Alex Stewart

Personal information
- Full name: Alexander Stewart
- Place of birth: Perth, Scotland
- Height: 5 ft 9 in (1.75 m)
- Position(s): Centre forward

Youth career
- Perth YMCA
- St Johnstone YMCA

Senior career*
- Years: Team / Apps / (Gls)
- 1928–1929: Queen's Park / 6 / (1)
- 1929–1931: St Mirren / 67 / (23)
- 1931–1932: Sheffield United
- 1932–1935: St Johnstone / 69 / (21)
- 1935–1936: Rhyl Athletic
- 1936–1938: Motherwell / 65 / (51)
- 1938–1940: Falkirk / 19 / (13)
- 1940: Dumbarton (wartime)
- 1944–1945: Clapton Orient (wartime)
- 1945: Dundee United (wartime)
- 1946: Colchester United / 1 / (1)

International career
- 1929: Scotland amateur / 1 / (0)
- 1937: Scottish League XI / 1 / (0)

= Alex Stewart (forward) =

Scottish footballer

Alexander Stewart was a Scottish footballer who played as a centre forward who played for several clubs, including St Johnstone and Motherwell.

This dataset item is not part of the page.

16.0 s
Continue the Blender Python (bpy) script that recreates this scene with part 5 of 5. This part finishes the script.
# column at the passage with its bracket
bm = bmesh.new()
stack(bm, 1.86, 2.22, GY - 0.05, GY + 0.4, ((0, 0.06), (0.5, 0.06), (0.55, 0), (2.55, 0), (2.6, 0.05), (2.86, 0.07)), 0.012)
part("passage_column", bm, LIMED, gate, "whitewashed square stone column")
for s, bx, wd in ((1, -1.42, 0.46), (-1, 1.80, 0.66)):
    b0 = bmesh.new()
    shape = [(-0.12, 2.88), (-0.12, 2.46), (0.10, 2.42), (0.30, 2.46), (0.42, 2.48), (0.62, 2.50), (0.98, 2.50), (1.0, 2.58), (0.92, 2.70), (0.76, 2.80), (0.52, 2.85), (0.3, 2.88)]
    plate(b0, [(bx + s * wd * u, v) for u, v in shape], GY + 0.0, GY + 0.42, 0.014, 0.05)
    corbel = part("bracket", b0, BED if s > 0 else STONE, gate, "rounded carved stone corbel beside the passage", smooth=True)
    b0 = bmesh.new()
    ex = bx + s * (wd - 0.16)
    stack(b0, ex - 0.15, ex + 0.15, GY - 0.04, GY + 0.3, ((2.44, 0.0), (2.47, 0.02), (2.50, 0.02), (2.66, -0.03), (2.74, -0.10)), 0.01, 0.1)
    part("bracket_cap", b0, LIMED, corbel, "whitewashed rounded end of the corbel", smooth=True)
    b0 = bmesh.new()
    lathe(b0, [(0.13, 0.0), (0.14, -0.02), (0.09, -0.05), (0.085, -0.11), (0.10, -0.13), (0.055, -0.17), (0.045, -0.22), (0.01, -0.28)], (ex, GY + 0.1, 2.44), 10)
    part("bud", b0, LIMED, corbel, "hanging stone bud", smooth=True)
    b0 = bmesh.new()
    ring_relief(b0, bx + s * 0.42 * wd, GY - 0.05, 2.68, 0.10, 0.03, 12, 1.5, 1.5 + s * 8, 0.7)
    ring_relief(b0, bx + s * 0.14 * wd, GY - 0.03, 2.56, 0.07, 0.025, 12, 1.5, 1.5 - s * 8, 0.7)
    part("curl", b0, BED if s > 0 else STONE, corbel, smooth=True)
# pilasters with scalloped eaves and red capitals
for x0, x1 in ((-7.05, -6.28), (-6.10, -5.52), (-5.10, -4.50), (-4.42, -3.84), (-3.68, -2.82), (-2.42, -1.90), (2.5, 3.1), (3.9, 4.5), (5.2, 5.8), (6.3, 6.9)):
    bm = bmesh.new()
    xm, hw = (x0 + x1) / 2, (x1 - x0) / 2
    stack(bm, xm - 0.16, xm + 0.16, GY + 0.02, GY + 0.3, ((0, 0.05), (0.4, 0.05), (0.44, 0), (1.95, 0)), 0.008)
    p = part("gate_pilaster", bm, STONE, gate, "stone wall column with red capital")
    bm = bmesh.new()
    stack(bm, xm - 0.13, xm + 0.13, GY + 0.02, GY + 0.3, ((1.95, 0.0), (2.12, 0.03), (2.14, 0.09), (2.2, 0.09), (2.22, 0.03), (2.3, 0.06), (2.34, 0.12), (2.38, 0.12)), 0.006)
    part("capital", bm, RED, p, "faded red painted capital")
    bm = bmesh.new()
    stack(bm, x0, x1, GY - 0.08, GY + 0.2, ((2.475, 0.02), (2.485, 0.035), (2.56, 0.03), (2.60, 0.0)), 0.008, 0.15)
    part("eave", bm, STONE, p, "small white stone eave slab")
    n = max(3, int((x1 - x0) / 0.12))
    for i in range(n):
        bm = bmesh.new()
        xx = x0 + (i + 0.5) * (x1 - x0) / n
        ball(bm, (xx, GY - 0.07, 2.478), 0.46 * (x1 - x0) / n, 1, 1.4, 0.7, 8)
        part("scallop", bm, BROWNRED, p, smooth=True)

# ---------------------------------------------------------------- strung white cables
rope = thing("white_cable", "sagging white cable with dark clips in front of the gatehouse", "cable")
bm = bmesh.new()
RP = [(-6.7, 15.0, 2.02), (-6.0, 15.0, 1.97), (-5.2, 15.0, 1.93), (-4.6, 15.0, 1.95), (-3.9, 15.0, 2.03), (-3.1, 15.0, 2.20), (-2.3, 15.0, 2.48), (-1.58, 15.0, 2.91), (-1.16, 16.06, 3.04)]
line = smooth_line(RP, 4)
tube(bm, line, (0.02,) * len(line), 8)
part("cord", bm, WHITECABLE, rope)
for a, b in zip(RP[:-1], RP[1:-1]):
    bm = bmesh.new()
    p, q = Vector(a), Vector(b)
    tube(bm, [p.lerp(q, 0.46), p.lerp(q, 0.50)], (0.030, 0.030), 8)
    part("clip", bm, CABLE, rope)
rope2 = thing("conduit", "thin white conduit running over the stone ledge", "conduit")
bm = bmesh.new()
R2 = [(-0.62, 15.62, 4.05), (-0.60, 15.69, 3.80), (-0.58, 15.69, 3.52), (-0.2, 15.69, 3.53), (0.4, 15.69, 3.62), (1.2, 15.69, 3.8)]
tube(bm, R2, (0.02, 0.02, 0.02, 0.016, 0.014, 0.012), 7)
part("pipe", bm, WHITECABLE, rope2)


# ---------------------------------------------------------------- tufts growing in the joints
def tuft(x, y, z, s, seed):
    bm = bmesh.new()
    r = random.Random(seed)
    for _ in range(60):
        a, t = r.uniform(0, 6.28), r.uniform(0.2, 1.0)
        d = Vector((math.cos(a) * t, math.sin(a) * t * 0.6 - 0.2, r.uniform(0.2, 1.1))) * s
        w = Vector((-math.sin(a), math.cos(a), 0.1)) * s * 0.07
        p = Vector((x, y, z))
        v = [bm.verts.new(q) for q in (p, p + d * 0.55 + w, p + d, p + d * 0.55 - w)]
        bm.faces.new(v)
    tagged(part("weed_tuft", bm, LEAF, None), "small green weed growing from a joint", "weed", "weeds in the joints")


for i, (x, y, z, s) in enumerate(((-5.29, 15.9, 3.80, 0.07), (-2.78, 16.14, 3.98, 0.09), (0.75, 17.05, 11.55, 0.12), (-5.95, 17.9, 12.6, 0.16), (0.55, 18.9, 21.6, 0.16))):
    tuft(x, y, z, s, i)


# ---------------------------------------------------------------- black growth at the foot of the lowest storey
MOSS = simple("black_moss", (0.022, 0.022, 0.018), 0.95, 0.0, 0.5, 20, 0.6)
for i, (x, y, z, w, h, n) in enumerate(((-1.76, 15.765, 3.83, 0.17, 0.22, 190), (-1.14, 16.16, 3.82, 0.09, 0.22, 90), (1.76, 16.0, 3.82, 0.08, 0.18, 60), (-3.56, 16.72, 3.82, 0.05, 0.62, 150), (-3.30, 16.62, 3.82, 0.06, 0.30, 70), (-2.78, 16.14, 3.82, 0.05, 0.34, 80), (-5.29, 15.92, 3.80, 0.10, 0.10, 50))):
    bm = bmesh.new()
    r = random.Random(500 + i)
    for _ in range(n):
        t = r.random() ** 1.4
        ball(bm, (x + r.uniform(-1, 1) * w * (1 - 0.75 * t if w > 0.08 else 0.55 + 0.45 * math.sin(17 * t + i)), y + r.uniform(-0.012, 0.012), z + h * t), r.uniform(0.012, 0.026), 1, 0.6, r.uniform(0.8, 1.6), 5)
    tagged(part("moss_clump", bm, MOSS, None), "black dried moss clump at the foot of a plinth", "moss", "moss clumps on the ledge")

His most enduring achievement was being the scorer of six goals in a Scottish Football League Division One match for Motherwell against Celtic in April 1937 – the match finished 8–0 and remains the Glasgow club's record margin of defeat. Stewart was called up for the Scottish League XI at the start of the following season and played against England's Football League XI, his sole appearance at that level, after impressing in a trial match two weeks earlier. He had been capped once by the Scotland amateur team in 1929 while establishing himself with St Mirren, and before that had been picked twice for the Scotland Junior international team in 1927.

He later coached hometown club St Johnstone for two seasons, working with Bobby Brown.

Stewart's father, also named Alex, was also a footballer who played as a goalkeeper and was also capped once by the SFL XI.